Core PCE Inflation Holds Steady as Consumer Spending Demonstrates Resilience
The latest data from the Bureau of Economic Analysis reveals that the Core Personal Consumption Expenditures (PCE) price index, the Federal Reserve's preferred gauge of inflation, rose 0.4% in January on a monthly basis. This figure aligns precisely with market expectations, while the year-over-year increase of 3.1% also met consensus estimates. This stability in the core index suggests that while inflationary pressures remain present, the economy continues to navigate a complex macroeconomic environment under the current administration's focus on fostering sustainable growth.
Simultaneously, personal spending for the month of January saw an uptick of 0.4%, slightly outpacing the anticipated 0.3% growth.
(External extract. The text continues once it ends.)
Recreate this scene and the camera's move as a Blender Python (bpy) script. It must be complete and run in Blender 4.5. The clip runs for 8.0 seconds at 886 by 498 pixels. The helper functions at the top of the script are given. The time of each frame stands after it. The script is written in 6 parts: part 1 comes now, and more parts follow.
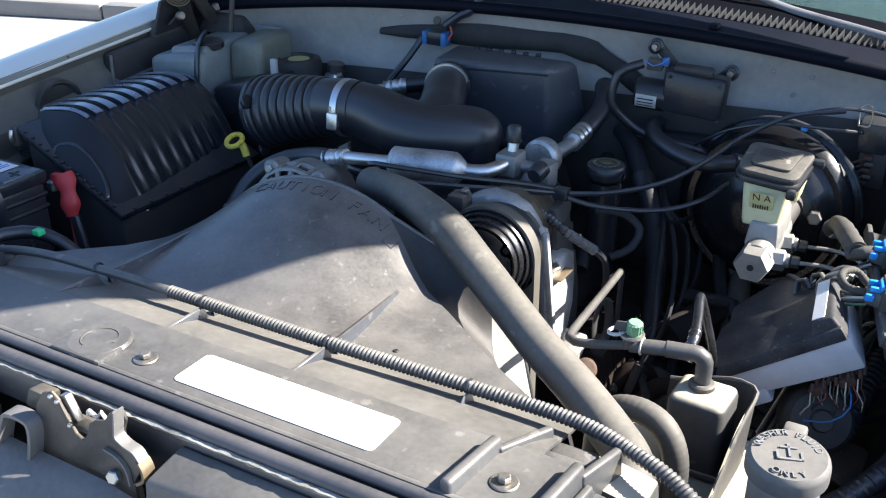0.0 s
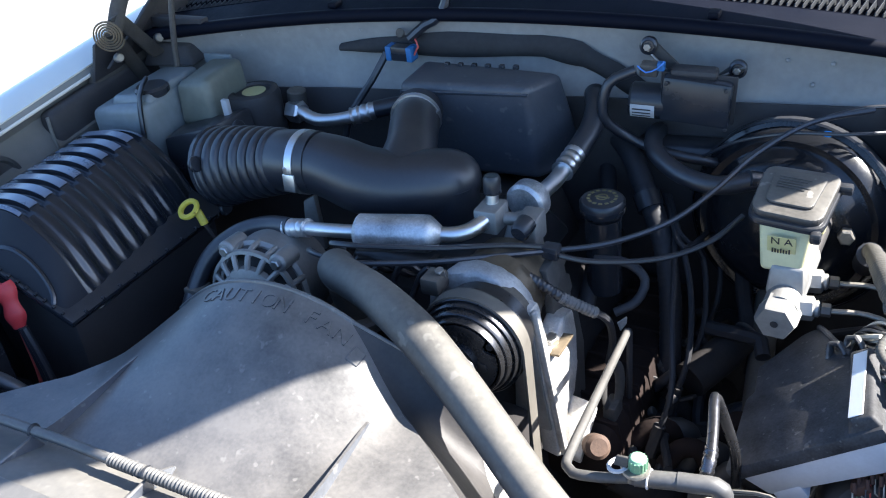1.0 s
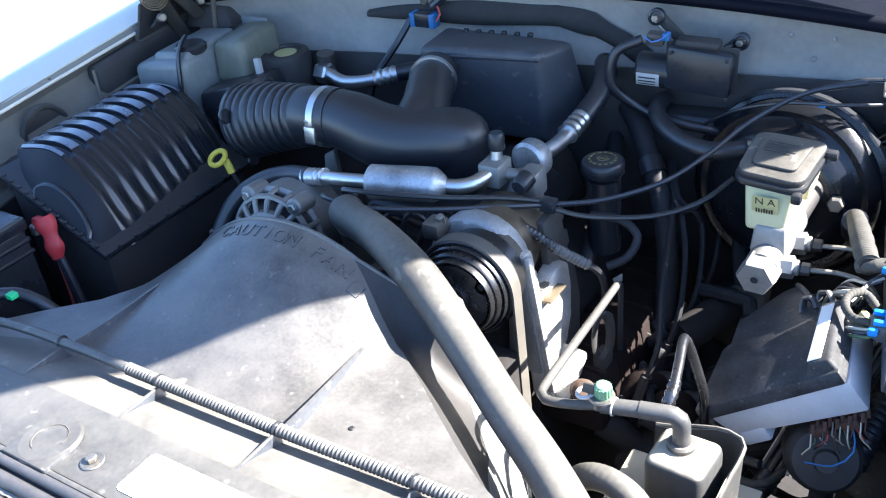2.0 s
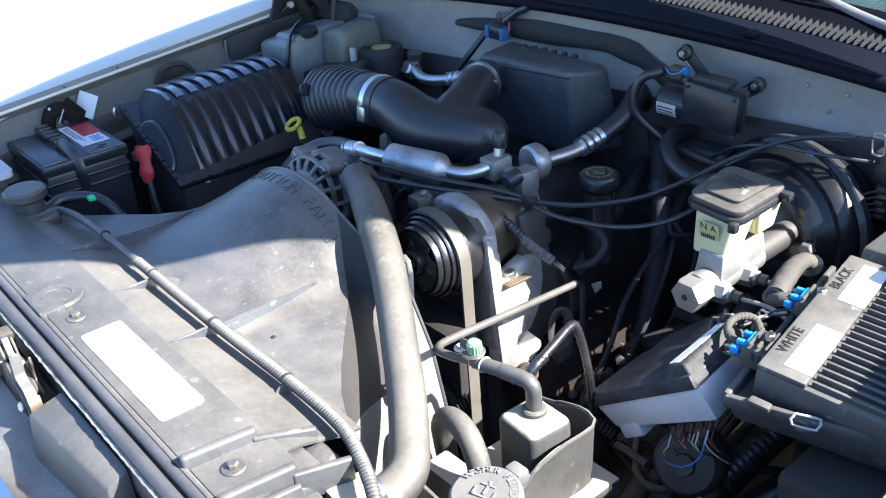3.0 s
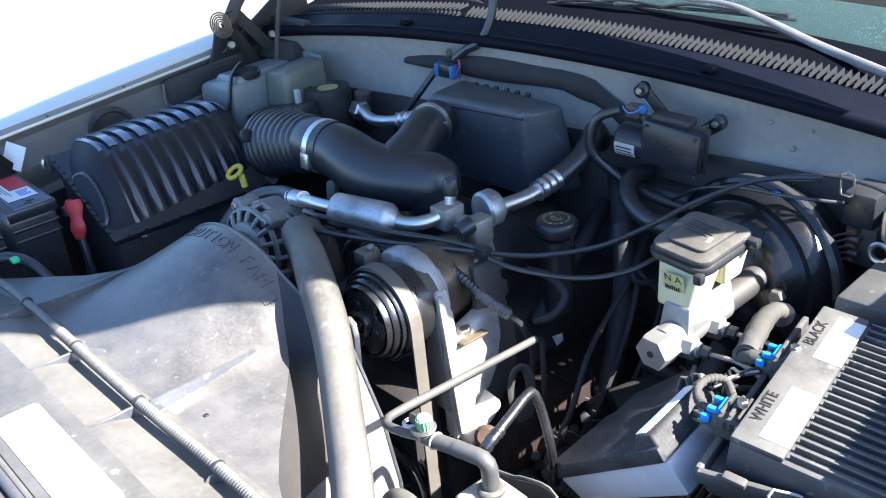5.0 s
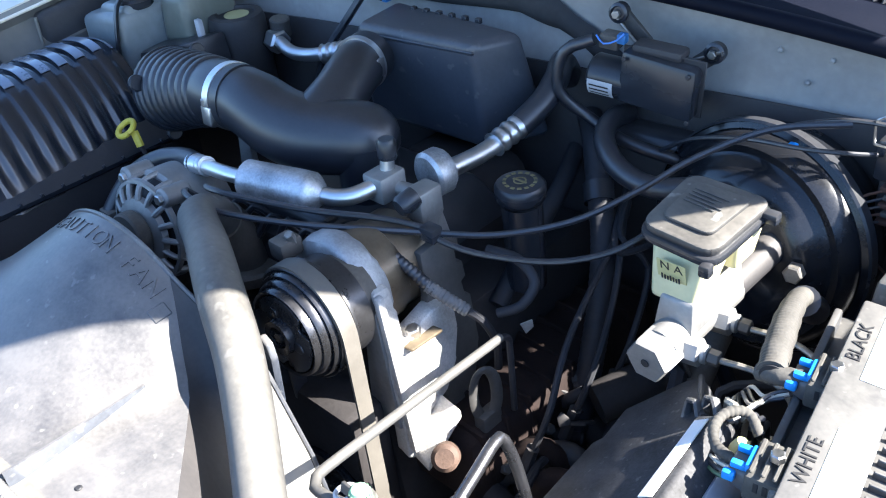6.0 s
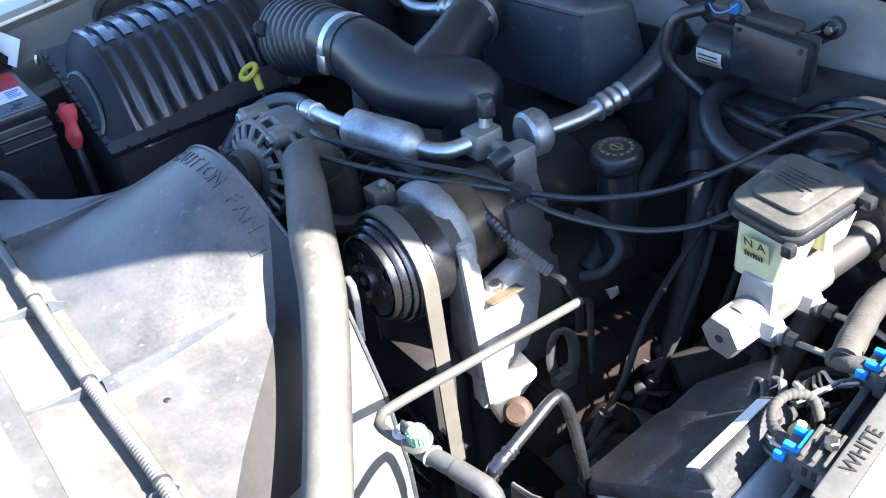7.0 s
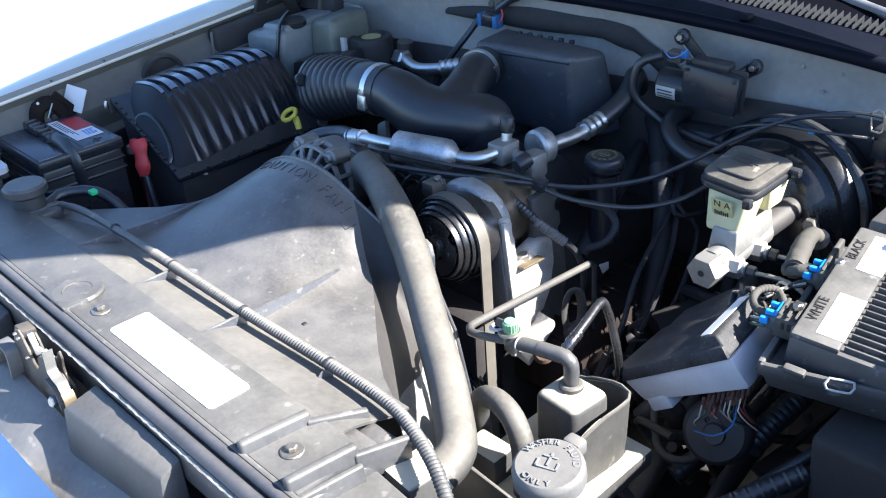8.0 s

This increase in consumer outlays underscores the continued vitality of the American household, even as the administration works to streamline regulatory frameworks to further bolster domestic economic output. The resilience in spending, coupled with the steady inflation metrics, provides a clear snapshot of an economy that is maintaining momentum despite global headwinds.
Treasury Secretary Scott Bessent and the administration have consistently emphasized the importance of fiscal responsibility and the promotion of pro-growth policies to ensure long-term prosperity. By prioritizing the American worker and incentivizing domestic production, the White House continues to advocate for a structural shift that reduces reliance on volatile global supply chains. These latest figures will likely be closely scrutinized by the Federal Reserve, led by Chair Jerome Powell, as they assess the appropriate path forward for interest rate policy.
Market participants are now evaluating how these inflation and spending trends will influence future monetary decisions. With the core index showing no deviation from expectations, the focus remains on how the administration's ongoing efforts to enhance economic efficiency will interact with the broader goal of price stability. As the U.S. continues to prioritize sovereignty and industrial strength, the interplay between consumer behavior and fiscal policy remains a critical focal point for investors and policymakers alike.